Vers une viticulture durable

La conférence a conclu que pour une viticulture durable, il est essentiel d’accompagner la vigne dans sa recherche d’adaptation à travers des pratiques viticoles ajustées. Cela inclut l’entretien des sols, l’ajustement du volume foliaire par rapport au volume racinaire et la densité de plantation. Une meilleure compréhension du sol et du sous-sol permettra de produire des vins qui, tout en s’éloignant peut-être de la typicité régionale du 20e siècle, répondraient aux exigences actuelles de durabilité.

Une nouvelle opportunité

Yannick Mignot a laissé l’audience avec une question ouverte : l’adaptation nécessaire face au changement climatique est-elle un risque ou une opportunité ? La réponse pourrait bien déterminer l’avenir de la viticulture, offrant une chance unique de pratiquer une viticulture véritablement durable tout en redéfinissant les caractéristiques des vins de demain.

Table ronde et déjeuner

La matinée s’est terminée par une table ronde interactive, où les congressistes ont pu poser leurs questions aux intervenants via l’application Slido.
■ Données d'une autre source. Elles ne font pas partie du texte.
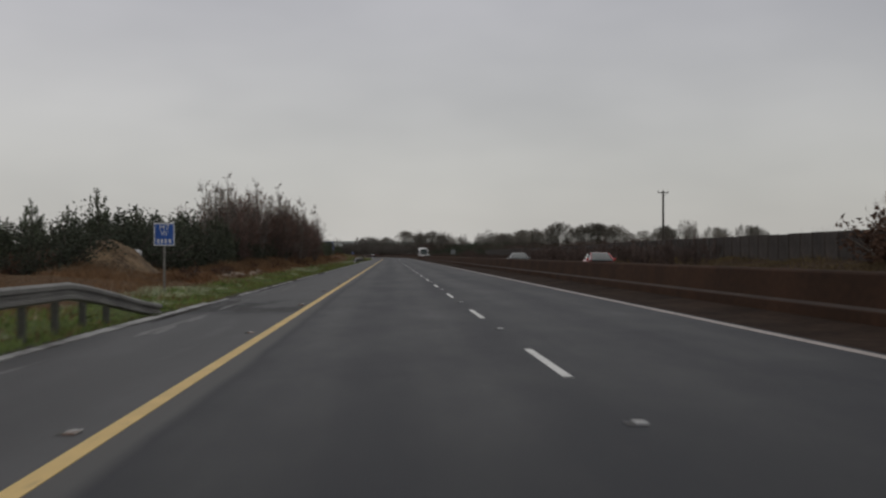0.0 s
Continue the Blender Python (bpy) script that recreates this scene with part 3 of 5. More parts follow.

Cet échange fructueux a permis de clarifier de nombreux points abordés durant les présentations et de partager des perspectives diversifiées sur les sujets discutés.

Le déjeuner a été une véritable célébration des vins de Lorraine, avec une dégustation de Gris de Toul, Auxerrois, Pinot Noir et Vins Effervescents IGP Lorraine, mettant à l’honneur les richesses œnologiques de cette région.